# START OF Information provided
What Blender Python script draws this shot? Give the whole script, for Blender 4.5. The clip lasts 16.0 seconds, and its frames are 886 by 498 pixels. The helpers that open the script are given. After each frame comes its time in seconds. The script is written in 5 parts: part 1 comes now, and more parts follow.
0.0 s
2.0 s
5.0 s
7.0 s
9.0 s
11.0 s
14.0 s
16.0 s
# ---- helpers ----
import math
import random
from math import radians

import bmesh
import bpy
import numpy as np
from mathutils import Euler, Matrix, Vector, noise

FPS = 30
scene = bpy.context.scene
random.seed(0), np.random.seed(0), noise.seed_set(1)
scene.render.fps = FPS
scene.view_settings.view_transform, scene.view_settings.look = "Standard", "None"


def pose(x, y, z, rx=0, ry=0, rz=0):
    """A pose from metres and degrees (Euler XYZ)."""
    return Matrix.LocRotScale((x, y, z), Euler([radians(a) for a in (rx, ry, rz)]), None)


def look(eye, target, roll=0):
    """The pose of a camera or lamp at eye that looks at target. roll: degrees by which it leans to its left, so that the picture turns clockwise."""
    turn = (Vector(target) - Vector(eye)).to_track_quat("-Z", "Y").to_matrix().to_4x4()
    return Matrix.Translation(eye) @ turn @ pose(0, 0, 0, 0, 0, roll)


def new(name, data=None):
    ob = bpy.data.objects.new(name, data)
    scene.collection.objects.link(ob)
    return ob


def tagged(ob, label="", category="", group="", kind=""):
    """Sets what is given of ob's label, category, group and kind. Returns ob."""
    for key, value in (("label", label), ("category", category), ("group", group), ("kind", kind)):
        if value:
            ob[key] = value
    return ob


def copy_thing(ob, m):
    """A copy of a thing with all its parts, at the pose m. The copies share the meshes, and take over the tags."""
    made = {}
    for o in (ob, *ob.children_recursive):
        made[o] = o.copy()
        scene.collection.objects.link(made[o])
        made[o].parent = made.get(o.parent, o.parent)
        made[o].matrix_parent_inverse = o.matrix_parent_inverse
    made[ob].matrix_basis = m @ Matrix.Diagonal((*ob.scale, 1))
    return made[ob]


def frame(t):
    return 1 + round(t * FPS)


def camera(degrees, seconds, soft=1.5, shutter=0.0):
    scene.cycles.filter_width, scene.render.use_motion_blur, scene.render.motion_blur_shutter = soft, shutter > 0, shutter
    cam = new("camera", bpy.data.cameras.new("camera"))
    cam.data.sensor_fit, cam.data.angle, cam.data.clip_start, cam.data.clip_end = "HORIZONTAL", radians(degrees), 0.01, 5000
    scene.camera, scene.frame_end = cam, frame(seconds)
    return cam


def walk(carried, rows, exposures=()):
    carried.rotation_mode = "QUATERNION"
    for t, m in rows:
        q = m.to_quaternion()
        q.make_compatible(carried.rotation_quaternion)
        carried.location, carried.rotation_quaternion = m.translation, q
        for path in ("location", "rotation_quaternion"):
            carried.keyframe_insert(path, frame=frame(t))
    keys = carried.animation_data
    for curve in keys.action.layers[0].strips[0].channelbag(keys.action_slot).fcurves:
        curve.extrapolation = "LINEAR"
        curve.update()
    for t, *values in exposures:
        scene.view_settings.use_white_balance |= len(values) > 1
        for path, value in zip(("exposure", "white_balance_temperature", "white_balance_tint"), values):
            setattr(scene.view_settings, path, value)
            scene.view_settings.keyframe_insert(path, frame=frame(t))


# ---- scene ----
# END OF Information provided
Task objective:
Output the full listing exactly as it stands.

Problem solution:
What Blender Python script draws this shot? Give the whole script, for Blender 4.5. The clip lasts 16.0 seconds, and its frames are 886 by 498 pixels. The helpers that open the script are given. After each frame comes its time in seconds. The script is written in 5 parts: part 1 comes now, and more parts follow.
0.0 s
2.0 s
5.0 s
7.0 s
9.0 s
11.0 s
14.0 s
16.0 s
# ---- helpers ----
import math
import random
from math import radians

import bmesh
import bpy
import numpy as np
from mathutils import Euler, Matrix, Vector, noise

FPS = 30
scene = bpy.context.scene
random.seed(0), np.random.seed(0), noise.seed_set(1)
scene.render.fps = FPS
scene.view_settings.view_transform, scene.view_settings.look = "Standard", "None"


def pose(x, y, z, rx=0, ry=0, rz=0):
    """A pose from metres and degrees (Euler XYZ)."""
    return Matrix.LocRotScale((x, y, z), Euler([radians(a) for a in (rx, ry, rz)]), None)


def look(eye, target, roll=0):
    """The pose of a camera or lamp at eye that looks at target. roll: degrees by which it leans to its left, so that the picture turns clockwise."""
    turn = (Vector(target) - Vector(eye)).to_track_quat("-Z", "Y").to_matrix().to_4x4()
    return Matrix.Translation(eye) @ turn @ pose(0, 0, 0, 0, 0, roll)


def new(name, data=None):
    ob = bpy.data.objects.new(name, data)
    scene.collection.objects.link(ob)
    return ob


def tagged(ob, label="", category="", group="", kind=""):
    """Sets what is given of ob's label, category, group and kind. Returns ob."""
    for key, value in (("label", label), ("category", category), ("group", group), ("kind", kind)):
        if value:
            ob[key] = value
    return ob


def copy_thing(ob, m):
    """A copy of a thing with all its parts, at the pose m. The copies share the meshes, and take over the tags."""
    made = {}
    for o in (ob, *ob.children_recursive):
        made[o] = o.copy()
        scene.collection.objects.link(made[o])
        made[o].parent = made.get(o.parent, o.parent)
        made[o].matrix_parent_inverse = o.matrix_parent_inverse
    made[ob].matrix_basis = m @ Matrix.Diagonal((*ob.scale, 1))
    return made[ob]


def frame(t):
    return 1 + round(t * FPS)


def camera(degrees, seconds, soft=1.5, shutter=0.0):
    scene.cycles.filter_width, scene.render.use_motion_blur, scene.render.motion_blur_shutter = soft, shutter > 0, shutter
    cam = new("camera", bpy.data.cameras.new("camera"))
    cam.data.sensor_fit, cam.data.angle, cam.data.clip_start, cam.data.clip_end = "HORIZONTAL", radians(degrees), 0.01, 5000
    scene.camera, scene.frame_end = cam, frame(seconds)
    return cam


def walk(carried, rows, exposures=()):
    carried.rotation_mode = "QUATERNION"
    for t, m in rows:
        q = m.to_quaternion()
        q.make_compatible(carried.rotation_quaternion)
        carried.location, carried.rotation_quaternion = m.translation, q
        for path in ("location", "rotation_quaternion"):
            carried.keyframe_insert(path, frame=frame(t))
    keys = carried.animation_data
    for curve in keys.action.layers[0].strips[0].channelbag(keys.action_slot).fcurves:
        curve.extrapolation = "LINEAR"
        curve.update()
    for t, *values in exposures:
        scene.view_settings.use_white_balance |= len(values) > 1
        for path, value in zip(("exposure", "white_balance_temperature", "white_balance_tint"), values):
            setattr(scene.view_settings, path, value)
            scene.view_settings.keyframe_insert(path, frame=frame(t))


# ---- scene ----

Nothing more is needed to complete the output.